One sheet, the whole sport. The banzuke ranks every professional wrestler from yokozuna at the top to jonokuchi at the bottom, split into an East and a West column, and is released about two weeks before each tournament.
Results rewrite it every time. A winning record (kachikoshi) moves a wrestler up the next banzuke; a losing record (makekoshi) moves him down—with the top ranks judged by stricter standards and yokozuna never demoted.
It is hand-brushed. A gyoji writes the whole sheet by hand in the dense negishi-ryu calligraphic style, with name size shrinking as rank falls.
Frequently Asked Questions
What does “banzuke” actually mean?
It is the name for sumo’s official ranked listing of wrestlers, issued before each grand tournament. In everyday use, “the banzuke” means both the abstract ranking—where everyone stands relative to everyone else—and the physical printed sheet that records it.
When is the banzuke released?
The Japan Sumo Association publishes a new banzuke ahead of each grand tournament, roughly two weeks before the action begins. The placements are decided in advance by a ranking committee and kept confidential until the official announcement.

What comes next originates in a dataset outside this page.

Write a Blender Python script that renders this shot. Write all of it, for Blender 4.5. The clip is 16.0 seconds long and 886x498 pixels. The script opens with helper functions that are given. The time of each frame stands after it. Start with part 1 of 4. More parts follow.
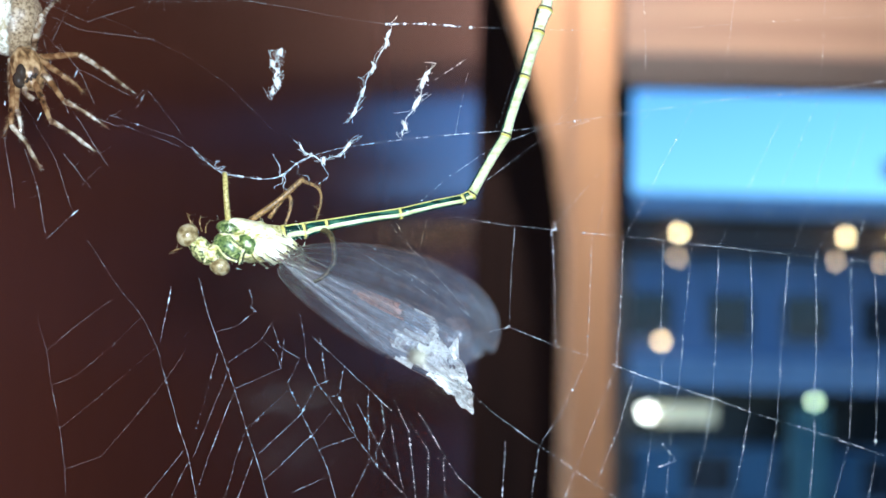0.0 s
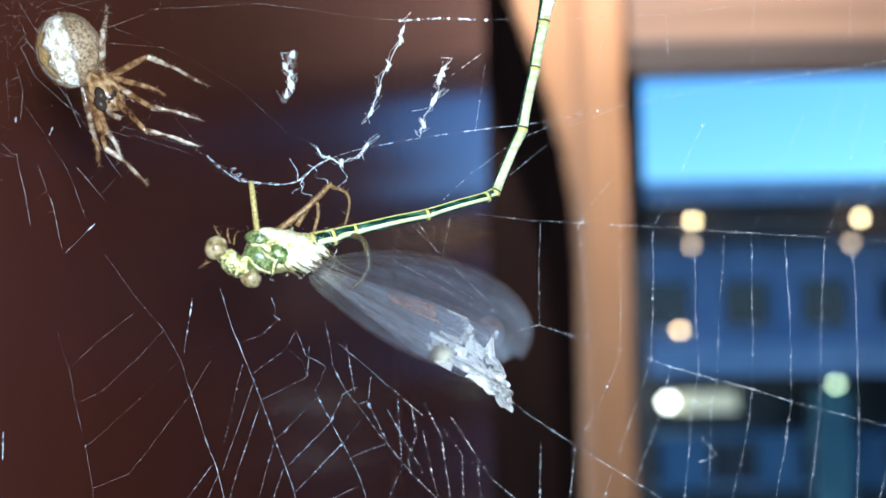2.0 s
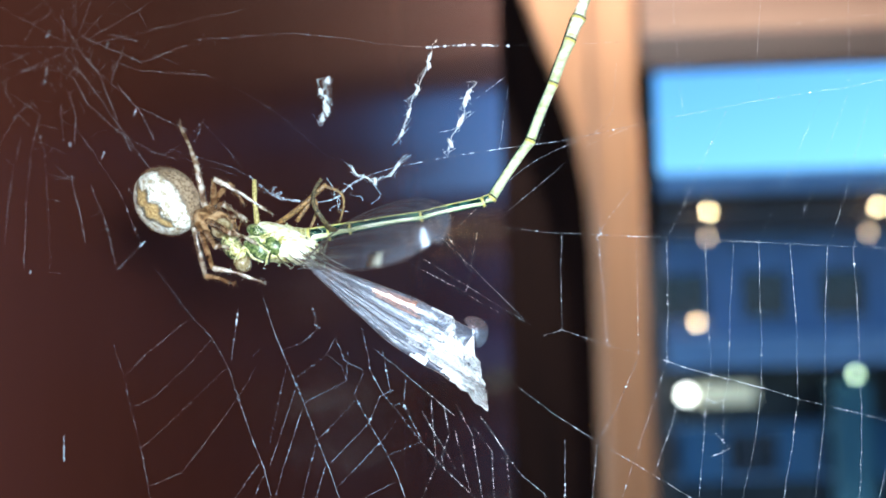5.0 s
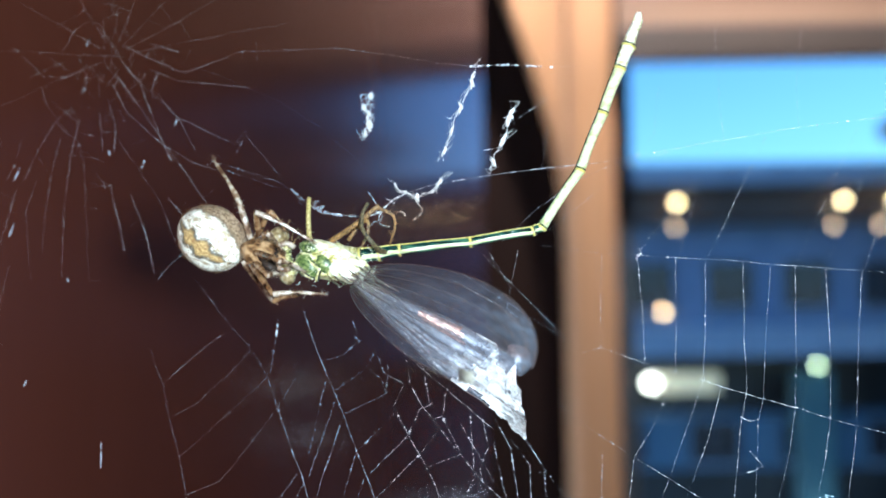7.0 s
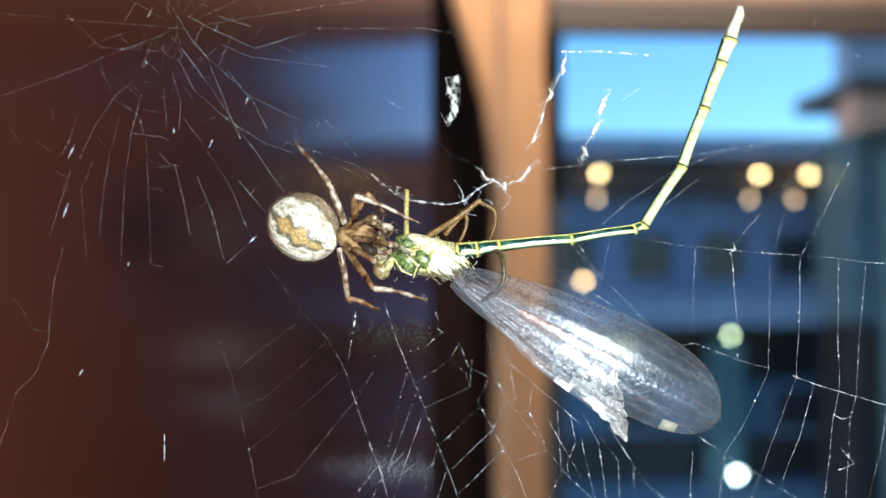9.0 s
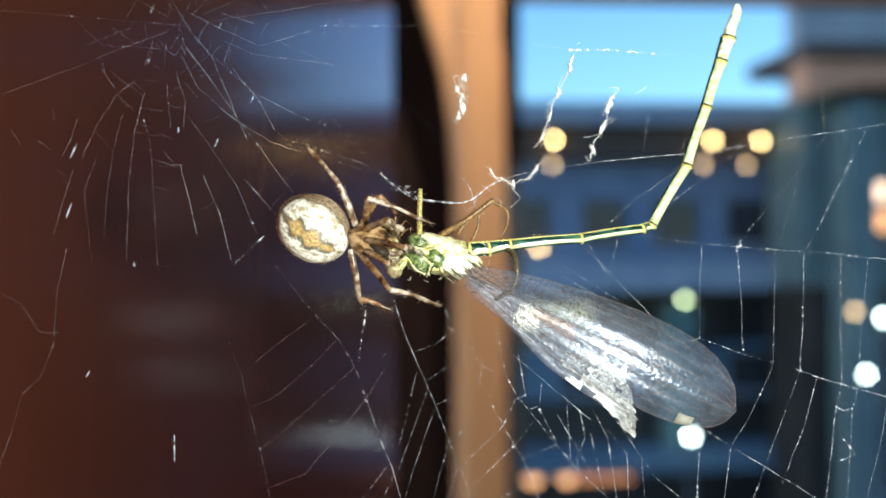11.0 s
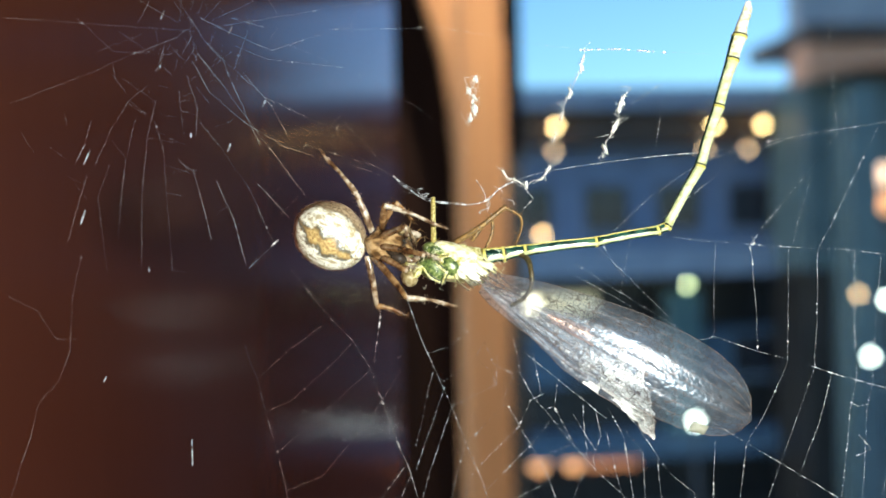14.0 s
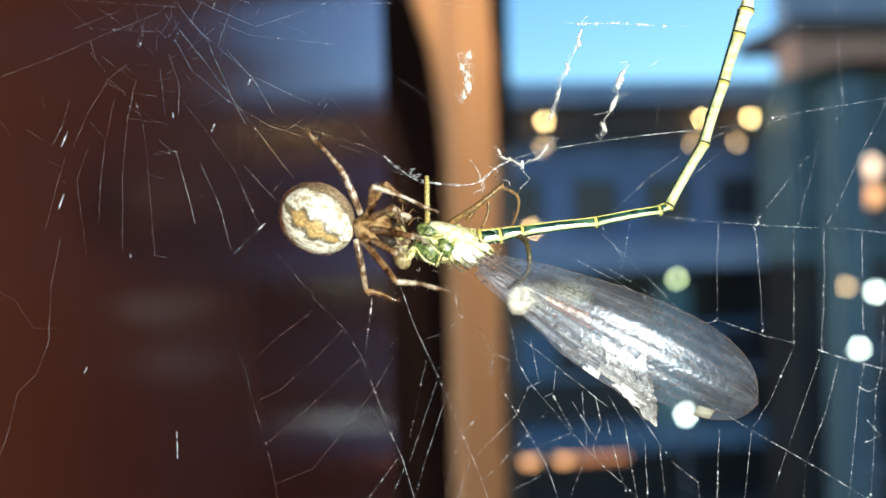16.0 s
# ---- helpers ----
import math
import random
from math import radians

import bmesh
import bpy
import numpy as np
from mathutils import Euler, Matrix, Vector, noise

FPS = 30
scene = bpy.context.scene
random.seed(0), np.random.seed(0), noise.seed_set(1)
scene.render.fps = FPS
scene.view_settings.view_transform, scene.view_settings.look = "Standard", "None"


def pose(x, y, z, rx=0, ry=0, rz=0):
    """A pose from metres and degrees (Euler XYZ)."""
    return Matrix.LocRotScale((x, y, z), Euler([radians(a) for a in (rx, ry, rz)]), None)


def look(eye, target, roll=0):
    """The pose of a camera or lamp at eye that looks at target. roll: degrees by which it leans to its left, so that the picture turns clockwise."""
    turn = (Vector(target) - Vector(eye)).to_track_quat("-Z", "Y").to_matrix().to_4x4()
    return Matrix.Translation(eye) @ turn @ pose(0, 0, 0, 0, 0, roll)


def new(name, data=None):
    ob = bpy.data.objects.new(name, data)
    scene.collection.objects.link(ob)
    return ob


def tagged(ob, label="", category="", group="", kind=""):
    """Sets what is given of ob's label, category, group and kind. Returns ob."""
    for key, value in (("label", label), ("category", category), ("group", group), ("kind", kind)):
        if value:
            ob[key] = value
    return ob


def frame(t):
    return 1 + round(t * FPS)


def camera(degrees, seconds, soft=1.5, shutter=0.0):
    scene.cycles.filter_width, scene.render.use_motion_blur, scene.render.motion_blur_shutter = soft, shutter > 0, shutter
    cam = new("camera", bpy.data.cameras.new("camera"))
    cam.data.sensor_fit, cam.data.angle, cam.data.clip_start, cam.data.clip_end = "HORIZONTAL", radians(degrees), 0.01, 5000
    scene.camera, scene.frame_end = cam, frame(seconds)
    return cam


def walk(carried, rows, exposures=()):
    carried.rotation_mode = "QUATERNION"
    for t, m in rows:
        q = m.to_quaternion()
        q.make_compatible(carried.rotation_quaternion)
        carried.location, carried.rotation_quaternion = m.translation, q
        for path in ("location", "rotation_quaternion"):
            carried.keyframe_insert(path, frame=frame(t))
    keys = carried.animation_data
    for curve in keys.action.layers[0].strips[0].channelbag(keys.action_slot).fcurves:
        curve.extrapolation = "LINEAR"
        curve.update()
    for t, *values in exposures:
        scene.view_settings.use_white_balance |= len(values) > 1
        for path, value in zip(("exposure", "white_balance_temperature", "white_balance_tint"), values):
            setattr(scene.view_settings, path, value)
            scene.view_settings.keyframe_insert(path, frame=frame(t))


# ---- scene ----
cam = camera(46.0, 16.0, soft=1.6)
PATH = [
    (0, (0.00079, 0.00790, 1.50316), (-0.0252, 2.0005, 1.6727), 1.63),
    (0.5, (0.00119, 0.00778, 1.50330), (-0.0318, 1.9998, 1.6788), 1.43),
    (1, (0.00096, 0.00838, 1.50210), (-0.0310, 2.0006, 1.6749), 0.75),
    (1.5, (0.00059, 0.00881, 1.50271), (-0.0447, 2.0002, 1.6825), 0.55),
    (2, (0.00006, 0.00942, 1.50333), (-0.0520, 2.0018, 1.6701), -0.81),
    (2.5, (0.00041, 0.00926, 1.50251), (-0.0599, 2.0024, 1.6564), -1.72),
    (3, (-0.00015, 0.00695, 1.50378), (-0.0824, 1.9985, 1.6680), -1.74),
    (3.5, (-0.00065, 0.00547, 1.50382), (-0.0858, 1.9972, 1.6646), -1.83),
    (4, (-0.00052, 0.00421, 1.50415), (-0.0857, 1.9960, 1.6638), -1.69),
    (6.5, (-0.00260, 0.00478, 1.50379), (-0.0655, 1.9982, 1.6537), -1.15),
    (7, (-0.00559, 0.00291, 1.50616), (-0.0285, 1.9985, 1.6367), -0.73),
    (7.5, (-0.00882, 0.00413, 1.50628), (0.0233, 2.0017, 1.6004), -0.05),
    (8, (-0.01222, 0.00564, 1.50754), (0.0657, 2.0020, 1.5986), -0.14),
    (8.5, (-0.01488, 0.00784, 1.50726), (0.0899, 2.0032, 1.5942), -0.34),
    (9, (-0.01690, 0.00528, 1.50794), (0.1075, 2.0003, 1.5741), 0.06),
    (9.5, (-0.01729, 0.00418, 1.50847), (0.1423, 1.9969, 1.5671), 0.16),
    (10, (-0.01989, 0.00473, 1.50942), (0.1703, 1.9953, 1.5467), 0.04),
    (12.5, (-0.02095, 0.00537, 1.51044), (0.1841, 1.9948, 1.5015), -0.84),
    (13, (-0.02124, 0.00491, 1.51076), (0.1786, 1.9949, 1.5003), -1.01),
    (13.5, (-0.02129, 0.00562, 1.51100), (0.1724, 1.9961, 1.4936), -1.14),
    (14, (-0.02135, 0.00513, 1.51103), (0.1808, 1.9948, 1.4925), -1.29),
    (14.5, (-0.02195, 0.00478, 1.51137), (0.1712, 1.9952, 1.4834), -1.50),
    (15, (-0.02190, 0.00428, 1.51151), (0.1763, 1.9943, 1.4924), -1.61),
    (15.5, (-0.02184, 0.00492, 1.51140), (0.1849, 1.9939, 1.4775), -1.63),
    (16, (-0.02136, 0.00779, 1.51017), (0.2005, 1.9952, 1.4821), -1.68),
]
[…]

What is the difference between the East and West sides?
The sheet is divided into two columns, East and West, and each rank appears on both. Within a given rank the East placement is treated as the senior, marginally more prestigious of the pair, so standings run East before West before dropping to the rank below.
Can a wrestler ever be demoted from yokozuna?
No. Yokozuna is the one rank immune to the banzuke’s usual up-and-down movement; a grand champion is never demoted for a losing tournament. The expectation instead is that a yokozuna who can no longer perform to the rank’s standard will retire.